*WHAT YOU NEED TO DO:*
Below this line is a set of entries; quote exactly the lines from the line that contains "for curve in" to the line that contains "scene.view_settings.keyframe_insert(path, frame=frame(t))", both lines included.

Scripts that build animated scenes
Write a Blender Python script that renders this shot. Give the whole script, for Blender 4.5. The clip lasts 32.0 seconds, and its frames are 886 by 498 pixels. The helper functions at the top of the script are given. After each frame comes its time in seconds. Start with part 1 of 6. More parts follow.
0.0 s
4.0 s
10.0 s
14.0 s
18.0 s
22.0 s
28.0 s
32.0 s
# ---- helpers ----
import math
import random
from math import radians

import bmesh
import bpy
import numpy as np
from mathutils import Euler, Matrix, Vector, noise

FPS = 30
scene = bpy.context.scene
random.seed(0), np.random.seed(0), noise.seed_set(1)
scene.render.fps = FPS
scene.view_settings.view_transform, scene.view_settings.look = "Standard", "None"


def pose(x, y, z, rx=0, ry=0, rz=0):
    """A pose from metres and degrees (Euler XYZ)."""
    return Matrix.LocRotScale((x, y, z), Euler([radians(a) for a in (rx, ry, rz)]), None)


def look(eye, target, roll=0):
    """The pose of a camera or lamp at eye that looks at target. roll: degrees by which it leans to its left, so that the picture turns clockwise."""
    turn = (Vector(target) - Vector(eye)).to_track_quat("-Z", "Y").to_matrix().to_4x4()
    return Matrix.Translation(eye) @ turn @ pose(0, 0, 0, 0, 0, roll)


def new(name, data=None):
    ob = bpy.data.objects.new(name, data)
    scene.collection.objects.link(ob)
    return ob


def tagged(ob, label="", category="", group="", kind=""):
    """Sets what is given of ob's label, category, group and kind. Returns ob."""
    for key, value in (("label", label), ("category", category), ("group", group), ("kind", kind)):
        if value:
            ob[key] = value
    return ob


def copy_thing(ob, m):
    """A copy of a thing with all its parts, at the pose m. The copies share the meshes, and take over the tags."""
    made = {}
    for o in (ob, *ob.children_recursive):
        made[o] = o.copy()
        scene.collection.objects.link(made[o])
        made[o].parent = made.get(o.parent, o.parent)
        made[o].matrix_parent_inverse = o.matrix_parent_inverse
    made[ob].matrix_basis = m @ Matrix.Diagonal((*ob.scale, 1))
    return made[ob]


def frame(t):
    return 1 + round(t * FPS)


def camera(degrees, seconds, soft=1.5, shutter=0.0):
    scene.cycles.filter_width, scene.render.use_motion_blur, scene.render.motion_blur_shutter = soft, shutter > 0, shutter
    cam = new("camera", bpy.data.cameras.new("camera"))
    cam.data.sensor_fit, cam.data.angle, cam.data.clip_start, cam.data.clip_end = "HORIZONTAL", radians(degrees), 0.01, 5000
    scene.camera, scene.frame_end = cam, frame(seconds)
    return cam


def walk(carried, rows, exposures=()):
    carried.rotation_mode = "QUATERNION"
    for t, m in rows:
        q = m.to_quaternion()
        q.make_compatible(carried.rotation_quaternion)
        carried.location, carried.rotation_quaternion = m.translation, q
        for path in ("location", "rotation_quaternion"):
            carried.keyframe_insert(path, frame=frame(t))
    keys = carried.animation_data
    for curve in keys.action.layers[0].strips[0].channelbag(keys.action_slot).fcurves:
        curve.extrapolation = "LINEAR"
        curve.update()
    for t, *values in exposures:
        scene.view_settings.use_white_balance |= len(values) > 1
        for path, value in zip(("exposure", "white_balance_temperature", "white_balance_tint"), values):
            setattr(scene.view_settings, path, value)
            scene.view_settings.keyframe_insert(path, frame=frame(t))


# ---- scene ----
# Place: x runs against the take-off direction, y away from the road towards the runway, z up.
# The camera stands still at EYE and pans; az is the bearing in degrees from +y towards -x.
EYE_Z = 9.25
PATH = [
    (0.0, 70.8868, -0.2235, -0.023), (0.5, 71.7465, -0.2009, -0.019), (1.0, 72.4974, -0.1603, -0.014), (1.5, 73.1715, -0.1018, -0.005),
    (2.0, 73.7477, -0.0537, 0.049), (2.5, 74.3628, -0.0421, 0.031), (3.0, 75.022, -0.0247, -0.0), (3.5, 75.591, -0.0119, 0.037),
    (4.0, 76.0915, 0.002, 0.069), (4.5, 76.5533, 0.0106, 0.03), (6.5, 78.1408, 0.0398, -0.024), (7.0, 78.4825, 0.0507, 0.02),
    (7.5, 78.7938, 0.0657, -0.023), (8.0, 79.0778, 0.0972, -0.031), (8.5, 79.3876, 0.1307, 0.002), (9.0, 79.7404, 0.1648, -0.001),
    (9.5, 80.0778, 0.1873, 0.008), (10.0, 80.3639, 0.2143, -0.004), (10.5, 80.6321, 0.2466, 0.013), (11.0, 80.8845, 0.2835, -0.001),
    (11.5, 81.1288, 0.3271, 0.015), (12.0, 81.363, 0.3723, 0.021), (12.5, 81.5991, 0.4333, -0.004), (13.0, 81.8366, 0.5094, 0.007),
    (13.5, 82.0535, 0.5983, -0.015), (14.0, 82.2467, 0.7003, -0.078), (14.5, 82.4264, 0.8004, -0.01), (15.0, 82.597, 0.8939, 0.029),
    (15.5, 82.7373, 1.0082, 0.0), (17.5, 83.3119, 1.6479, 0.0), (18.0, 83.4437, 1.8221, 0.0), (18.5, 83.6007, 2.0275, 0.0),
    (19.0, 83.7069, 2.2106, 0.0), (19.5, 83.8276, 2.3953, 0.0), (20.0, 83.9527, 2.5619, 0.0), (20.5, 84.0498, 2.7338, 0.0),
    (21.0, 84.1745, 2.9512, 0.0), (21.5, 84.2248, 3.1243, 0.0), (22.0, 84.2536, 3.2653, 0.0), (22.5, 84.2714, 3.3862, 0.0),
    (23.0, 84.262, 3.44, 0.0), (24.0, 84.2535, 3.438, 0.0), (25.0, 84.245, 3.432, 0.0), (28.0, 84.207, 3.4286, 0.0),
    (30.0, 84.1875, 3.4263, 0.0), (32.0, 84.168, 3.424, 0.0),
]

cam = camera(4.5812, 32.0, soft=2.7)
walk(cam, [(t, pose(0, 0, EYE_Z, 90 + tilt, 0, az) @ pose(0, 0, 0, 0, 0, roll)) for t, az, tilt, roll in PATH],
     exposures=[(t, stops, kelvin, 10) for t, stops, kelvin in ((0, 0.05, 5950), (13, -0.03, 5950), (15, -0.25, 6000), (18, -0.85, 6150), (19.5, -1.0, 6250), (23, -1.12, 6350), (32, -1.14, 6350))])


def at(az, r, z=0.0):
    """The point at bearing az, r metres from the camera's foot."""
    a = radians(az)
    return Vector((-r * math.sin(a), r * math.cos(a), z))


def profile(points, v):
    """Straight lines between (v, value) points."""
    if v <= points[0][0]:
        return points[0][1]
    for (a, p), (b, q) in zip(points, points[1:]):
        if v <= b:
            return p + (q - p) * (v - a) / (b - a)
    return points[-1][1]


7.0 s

*RESULT FOR THIS EXERCISE:*
    for curve in keys.action.layers[0].strips[0].channelbag(keys.action_slot).fcurves:
        curve.extrapolation = "LINEAR"
        curve.update()
    for t, *values in exposures:
        scene.view_settings.use_white_balance |= len(values) > 1
        for path, value in zip(("exposure", "white_balance_temperature", "white_balance_tint"), values):
            setattr(scene.view_settings, path, value)
            scene.view_settings.keyframe_insert(path, frame=frame(t))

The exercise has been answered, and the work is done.